If you’re looking for a coherent post, you can skip this
However long it’s been since the last time I wrote to you is however long it’s been since I had the capacity to show up in this way.
It’s ironic that the more that happens the less I’m able to document it, though I’m sure I’m not the first “mommy blogger” to make this discovery.
My son is sleeping about a foot away from me right now, which is about a foot further than he normally is. He just turned fifteen months old and I believe we will sleep in separate rooms eventually, but I don’t know when. I figure I’ll let him tell me, though I’m mentally preparing to share a bed till at least age three.
It doesn’t matter to me anymore if anyone else thinks that’s weird, although I do wish I knew people in real life who are choosing to bedshare and nurse into toddlerhood. I’m grateful for the Reddit threads and Instagram accounts that affirm my instincts with neuroscience and logic, but it’d also be nice to have an in-person friend dealing with the same situations.
Because being a human bottle, pacifier, and pillow every single day and night has its irritations, but if I complain I’m likely to receive judgment or advice and I don’t need either of those. So instead I’ve gotten good at enduring, and when I feel especially impatient I remind myself that Future Me will never regret my current choices, and I’m confident that’s true.
My son only has one infancy, and it’s not his fault that infancy lasts three years or that the society he was born into values capitalism over child care. So yeah, it feels like I’m pushing against a current, prioritizing his needs and making myself as available as physically possible while still clinging to my professional livelihood.

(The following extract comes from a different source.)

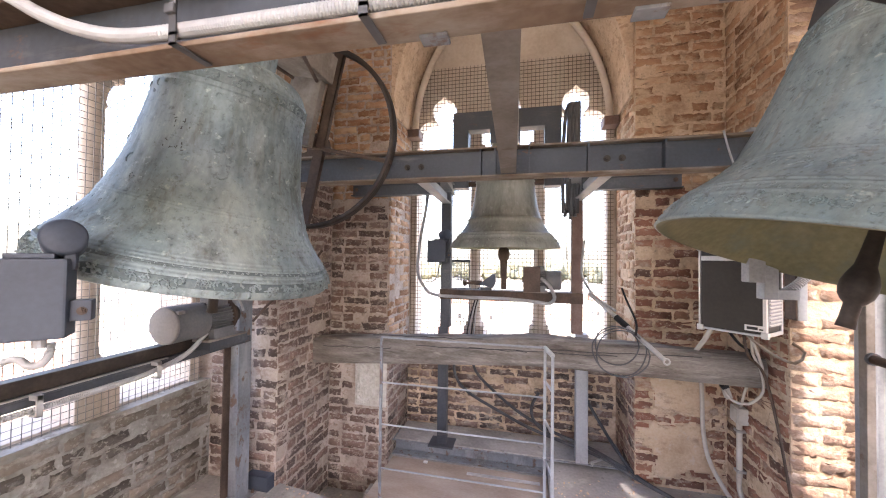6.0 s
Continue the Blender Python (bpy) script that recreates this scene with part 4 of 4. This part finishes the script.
# ---------------------------------------------------------------- small bell in the north window
bell3 = thing("church_bell", "smaller dull bronze bell hanging still in the window", "bell", m=pose(0.012, 3.06, 1.682))
R3 = 0.443
body, inner = bell_body(R3)
b3 = part("body", body, BRONZE_FAR, bell3, smooth=True)
part("inside", inner, BRONZE_IN, b3, smooth=True)
tagged(part("frieze", relief(R3, 5, [(0.12, 0.034, 90, 0.012), (0.33, 0.016, 70, 0.006), (0.42, 0.016, 60, 0.006), (0.8, 0.03, 8, 0.01), (1.28, 0.02, 40, 0.008)]), BRONZE_FAR, b3, smooth=True), kind="stuff")
part("crown", boxes(((-0.11, -0.05, 1.54 * R3), (0.11, 0.05, 1.54 * R3 + 0.34)), bevel=0.02), BRONZE_FAR, bell3)
for x0, x1, z0, z1 in ((-0.43, 0.44, 0.98, 1.13), (-0.43, -0.30, 0.50, 0.985), (0.31, 0.44, 0.50, 0.985), (-0.12, 0.12, 0.86, 0.985)):
    part("headstock", boxes(((x0, -0.06, z0), (x1, 0.06, z1)), bevel=0.006), STEEL, bell3, "dark grey steel headstock")
part("bolt_rod", rod((-0.02, -0.08, 0.78), (-0.02, -0.08, 1.17), 0.010), GALV, bell3, "galvanised threaded rod")
part("bolt_rod", rod((0.10, -0.08, 0.78), (0.10, -0.08, 1.17), 0.010), GALV, bell3, "galvanised threaded rod")
part("axle", rod((-0.53, 0, 0.54), (0.58, 0, 0.54), 0.025), DARK_RUST, bell3)
prof = [(0, 0.5), (0.014, 0.5), (0.018, -0.01), (0.030, -0.022), (0.046, -0.045), (0.050, -0.075), (0.044, -0.105), (0.032, -0.13), (0.028, -0.17), (0.026, -0.26), (0, -0.26)]
part("clapper", revolve(prof, 20), DARK_RUST, bell3, "brown iron clapper with a ball", True, pose(-0.005, 0, 0.03))
part("flight", boxes(((-0.026, -0.012, -0.33), (0.016, 0.012, -0.20)), bevel=0.003), DARK_RUST, bell3)

frame3 = thing("bell_stand", "steel stand of two posts and a crossbar round the small bell", "bell frame", m=pose(0, 3.07, 0))
for x, mt, top in ((-0.475, STEEL, 2.21), (0.575, IRON_RED, 2.23)):
    part("post", boxes(((x - 0.042, -0.04, 1.02), (x + 0.042, 0.04, top)), bevel=0.004), mt, frame3, "red-brown steel post" if mt is IRON_RED else "")
part("post_foot", boxes(((-0.535, -0.03, 0.045), (-0.455, 0.03, 1.02)), bevel=0.004), STEEL, frame3)
part("post_foot", boxes(((0.57, -0.03, 0.03), (0.66, 0.06, 1.02)), bevel=0.004), STEEL_LIGHT, frame3, "pale dusty steel post")
part("base_plate", boxes(((-0.60, -0.08, 0.03), (-0.39, 0.09, 0.045)), bevel=0.002), STEEL, frame3)
part("crossbar", boxes(((-0.515, -0.085, 1.26), (0.615, -0.05, 1.34)), ((-0.515, -0.10, 1.335), (0.615, 0.03, 1.343)), bevel=0.003), DARK_RUST, frame3, "dark rusty crossbar")
for s, x in ((-1, -0.475), (1, 0.575)):
    arm = boxes(((min(x, s * 1.22), -0.30, 2.10), (max(x, s * 1.22), -0.22, 2.108)), ((min(x, s * 1.22), -0.30, 2.192), (max(x, s * 1.22), -0.22, 2.20)), ((min(x, s * 1.22), -0.264, 2.108), (max(x, s * 1.22), -0.256, 2.192)))
    a = part("side_arm", arm, STEEL, frame3)
    bolt(a, (s * 1.17, -0.30, 2.15), (0, -1, 0), 0.012)
    part("knee", extrude([(-0.30, 2.21), (0.04, 2.21), (0.04, 2.14), (-0.30, 2.20)], "x", x - 0.06, x + 0.06), STEEL_LIGHT, frame3, "pale steel knee bracket")
    part("knee_plate", boxes(((x - 0.075, -0.30, 2.21), (x + 0.075, 0.045, 2.222)), bevel=0.002), STEEL_LIGHT, frame3)
for x0, x1 in ((-0.42, -0.475), (0.62, 0.575)):
    bm = bmesh.new()
    p0, p1 = Vector((x0, -1.12, 2.06)), Vector((x1, 0.03, 2.09))
    dd = (p1 - p0)
    mm = Matrix.Translation(p0) @ Matrix.Rotation(math.atan2(dd.y, dd.x), 4, "Z")
    box(bm, (0, -0.035, 0), (dd.length, 0.035, 0.008), m=mm)
    box(bm, (0, -0.004, 0.004), (dd.length, 0.004, 0.085), m=mm)
    part("link_arm", bm, STEEL_LIGHT, frame3, "pale steel arm joining the stand to the beam")
motor3 = motor(pose(0.455, 3.03, 1.435, 0, 0, 90), 0.075, 0.20, "grey electric motor with a rusty guard box on the crossbar", "bell motors")
part("guard_box", boxes(((-0.09, 0.16, -0.09), (0.07, 0.29, 0.105)), bevel=0.004), DARK_RUST, motor3, "rusty sheet-metal guard box")
hammer(pose(-0.46, 3.0, 1.655), "small blue-grey hammer unit on the window post", 0.66)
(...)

Though all in all, I think I’m doing pretty good. The babysitter comes for 15-20 hours a week, which is how much time I get paid to work, and after taxes and paying her I even get to keep about a third of my earnings.
It’s hard to imagine a better work situation—I’m consistently challenged but not excessively stressed, I’m paid well, and I enjoy being part of a team with a mission that means something.
Still, work nearly always requires me to be away from my son, which is a regret or a relief, depending on the day.
I don’t believe women—or anyone—can have it all, but I can’t help wanting it both ways, to be a constant presence throughout my child’s years of infancy while also retaining professional relevancy.
So working three or four hours a day and paying for 1:1 in-home child care is my compromise so far, and so far the compromise is acceptable.
But even if I’m “only” working part-time, I’m also a full-time parent and spouse and homeowner—and that last label is especially evident as we prepare to move to a new house next week. No wonder it feels like I hardly have time to breathe, much less write to you.
In the last few weeks, one of our cars was stolen, the other broke down, the baby got sick, I got sick, we went under contract for a house, we decided to rent out our current house, the baby’s main stroller was stolen (it was in the car), and the backup stroller got a flat tire.
At this point I feel pretty detached from all of that, although I did cry tonight during story time at the thought of leaving the only nursery my son has known. But, like, he doesn’t even sleep in there, and we’ll make more memories in different rooms.
Anyway, if you’ve read this far expecting a point or a purpose to this post, I’m sorry to disappoint. I just felt capable of showing up her for the first time in a long while, and so here I am.
And I wish I had more energy to tell you more. Like for example I had a temper tantrum over the weekend. It was a for-real, full-on, screaming-into-my-pillow, shriek-crying-at-my-spouse, lid-flipping meltdown.
But I barely had the energy to get through the tantrum, much less write about it or its aftermath of healthy outreach and restorative action.
And it seems similarly appropriate to share about this excellent course I’m currently taking on the topic of the Mother Wound—but again, I barely have the capacity to experience the course, much less talk about it.
I’m hopeful I won’t always feel so underwater. One of my friends with older children assures me things will get better in a few years. In the meantime, it’s interesting to discover I can breathe underwater, somehow, and really, the water’s fine.*
Love > fear,
(M)om
*If you’re not sure what I mean by “fine,” like, fine as in grand/divine/wonderful or fine as in it’s-fine-we’re-fine-everything’s-fine, well, neither am I.